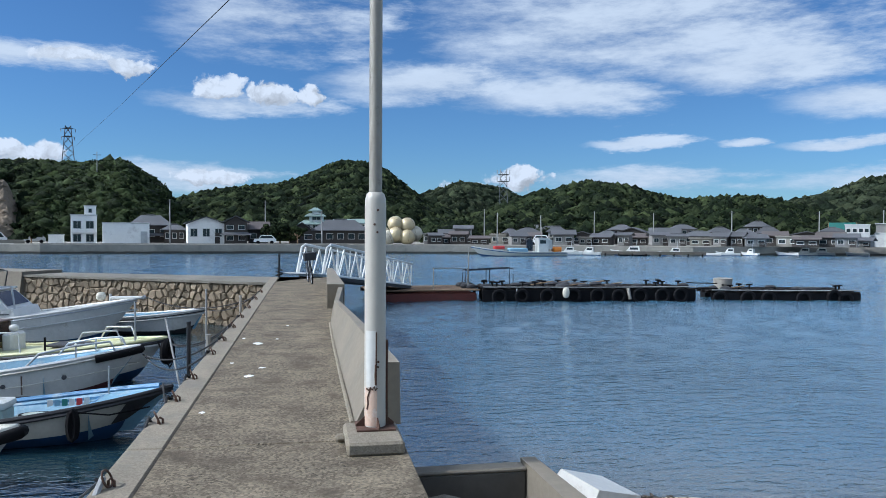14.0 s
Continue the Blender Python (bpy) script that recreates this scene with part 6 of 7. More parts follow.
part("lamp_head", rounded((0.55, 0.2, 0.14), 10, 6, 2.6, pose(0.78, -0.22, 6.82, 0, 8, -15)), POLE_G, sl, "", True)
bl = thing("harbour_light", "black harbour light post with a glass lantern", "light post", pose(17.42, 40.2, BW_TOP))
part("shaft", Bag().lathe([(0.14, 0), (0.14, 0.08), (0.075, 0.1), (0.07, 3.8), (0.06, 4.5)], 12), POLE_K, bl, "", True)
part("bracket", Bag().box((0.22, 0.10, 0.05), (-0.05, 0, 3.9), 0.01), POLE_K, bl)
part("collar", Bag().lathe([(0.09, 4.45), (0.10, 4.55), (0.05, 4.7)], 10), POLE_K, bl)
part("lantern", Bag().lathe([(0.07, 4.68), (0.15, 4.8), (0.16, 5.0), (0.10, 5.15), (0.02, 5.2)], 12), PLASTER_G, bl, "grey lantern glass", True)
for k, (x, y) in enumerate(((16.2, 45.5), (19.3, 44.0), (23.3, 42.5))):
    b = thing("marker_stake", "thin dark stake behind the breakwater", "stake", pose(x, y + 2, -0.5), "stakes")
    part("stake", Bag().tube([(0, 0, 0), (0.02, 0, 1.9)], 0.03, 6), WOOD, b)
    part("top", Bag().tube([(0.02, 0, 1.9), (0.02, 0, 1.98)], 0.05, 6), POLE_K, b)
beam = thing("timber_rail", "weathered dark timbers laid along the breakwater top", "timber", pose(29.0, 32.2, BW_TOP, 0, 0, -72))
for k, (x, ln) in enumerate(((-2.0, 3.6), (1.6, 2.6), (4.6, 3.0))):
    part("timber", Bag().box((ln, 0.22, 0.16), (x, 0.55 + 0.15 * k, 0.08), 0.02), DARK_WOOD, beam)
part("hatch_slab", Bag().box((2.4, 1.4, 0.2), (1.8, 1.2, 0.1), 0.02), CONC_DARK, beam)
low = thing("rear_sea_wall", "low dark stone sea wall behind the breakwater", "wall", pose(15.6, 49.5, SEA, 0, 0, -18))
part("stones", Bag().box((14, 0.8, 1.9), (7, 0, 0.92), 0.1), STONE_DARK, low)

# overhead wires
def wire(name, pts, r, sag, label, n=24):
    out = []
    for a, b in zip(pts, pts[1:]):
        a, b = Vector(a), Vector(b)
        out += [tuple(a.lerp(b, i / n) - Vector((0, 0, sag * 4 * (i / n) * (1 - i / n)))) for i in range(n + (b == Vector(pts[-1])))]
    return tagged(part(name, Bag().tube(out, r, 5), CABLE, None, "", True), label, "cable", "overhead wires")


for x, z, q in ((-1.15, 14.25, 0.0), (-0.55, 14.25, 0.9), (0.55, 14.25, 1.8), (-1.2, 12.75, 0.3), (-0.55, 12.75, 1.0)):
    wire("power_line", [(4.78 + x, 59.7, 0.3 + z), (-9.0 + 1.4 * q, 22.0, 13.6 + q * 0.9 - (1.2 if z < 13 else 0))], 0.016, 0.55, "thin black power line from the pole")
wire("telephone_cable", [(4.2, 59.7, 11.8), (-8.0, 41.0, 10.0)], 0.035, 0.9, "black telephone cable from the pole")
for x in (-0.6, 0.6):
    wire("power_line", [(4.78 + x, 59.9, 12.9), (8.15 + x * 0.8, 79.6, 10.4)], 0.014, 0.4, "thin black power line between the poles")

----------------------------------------

The listing above must be printed again exactly, minus its pictures.

» **Output**:
14.0 s
Continue the Blender Python (bpy) script that recreates this scene with part 6 of 7. More parts follow.
part("lamp_head", rounded((0.55, 0.2, 0.14), 10, 6, 2.6, pose(0.78, -0.22, 6.82, 0, 8, -15)), POLE_G, sl, "", True)
bl = thing("harbour_light", "black harbour light post with a glass lantern", "light post", pose(17.42, 40.2, BW_TOP))
part("shaft", Bag().lathe([(0.14, 0), (0.14, 0.08), (0.075, 0.1), (0.07, 3.8), (0.06, 4.5)], 12), POLE_K, bl, "", True)
part("bracket", Bag().box((0.22, 0.10, 0.05), (-0.05, 0, 3.9), 0.01), POLE_K, bl)
part("collar", Bag().lathe([(0.09, 4.45), (0.10, 4.55), (0.05, 4.7)], 10), POLE_K, bl)
part("lantern", Bag().lathe([(0.07, 4.68), (0.15, 4.8), (0.16, 5.0), (0.10, 5.15), (0.02, 5.2)], 12), PLASTER_G, bl, "grey lantern glass", True)
for k, (x, y) in enumerate(((16.2, 45.5), (19.3, 44.0), (23.3, 42.5))):
    b = thing("marker_stake", "thin dark stake behind the breakwater", "stake", pose(x, y + 2, -0.5), "stakes")
    part("stake", Bag().tube([(0, 0, 0), (0.02, 0, 1.9)], 0.03, 6), WOOD, b)
    part("top", Bag().tube([(0.02, 0, 1.9), (0.02, 0, 1.98)], 0.05, 6), POLE_K, b)
beam = thing("timber_rail", "weathered dark timbers laid along the breakwater top", "timber", pose(29.0, 32.2, BW_TOP, 0, 0, -72))
for k, (x, ln) in enumerate(((-2.0, 3.6), (1.6, 2.6), (4.6, 3.0))):
    part("timber", Bag().box((ln, 0.22, 0.16), (x, 0.55 + 0.15 * k, 0.08), 0.02), DARK_WOOD, beam)
part("hatch_slab", Bag().box((2.4, 1.4, 0.2), (1.8, 1.2, 0.1), 0.02), CONC_DARK, beam)
low = thing("rear_sea_wall", "low dark stone sea wall behind the breakwater", "wall", pose(15.6, 49.5, SEA, 0, 0, -18))
part("stones", Bag().box((14, 0.8, 1.9), (7, 0, 0.92), 0.1), STONE_DARK, low)

# overhead wires
def wire(name, pts, r, sag, label, n=24):
    out = []
    for a, b in zip(pts, pts[1:]):
        a, b = Vector(a), Vector(b)
        out += [tuple(a.lerp(b, i / n) - Vector((0, 0, sag * 4 * (i / n) * (1 - i / n)))) for i in range(n + (b == Vector(pts[-1])))]
    return tagged(part(name, Bag().tube(out, r, 5), CABLE, None, "", True), label, "cable", "overhead wires")


for x, z, q in ((-1.15, 14.25, 0.0), (-0.55, 14.25, 0.9), (0.55, 14.25, 1.8), (-1.2, 12.75, 0.3), (-0.55, 12.75, 1.0)):
    wire("power_line", [(4.78 + x, 59.7, 0.3 + z), (-9.0 + 1.4 * q, 22.0, 13.6 + q * 0.9 - (1.2 if z < 13 else 0))], 0.016, 0.55, "thin black power line from the pole")
wire("telephone_cable", [(4.2, 59.7, 11.8), (-8.0, 41.0, 10.0)], 0.035, 0.9, "black telephone cable from the pole")
for x in (-0.6, 0.6):
    wire("power_line", [(4.78 + x, 59.9, 12.9), (8.15 + x * 0.8, 79.6, 10.4)], 0.014, 0.4, "thin black power line between the poles")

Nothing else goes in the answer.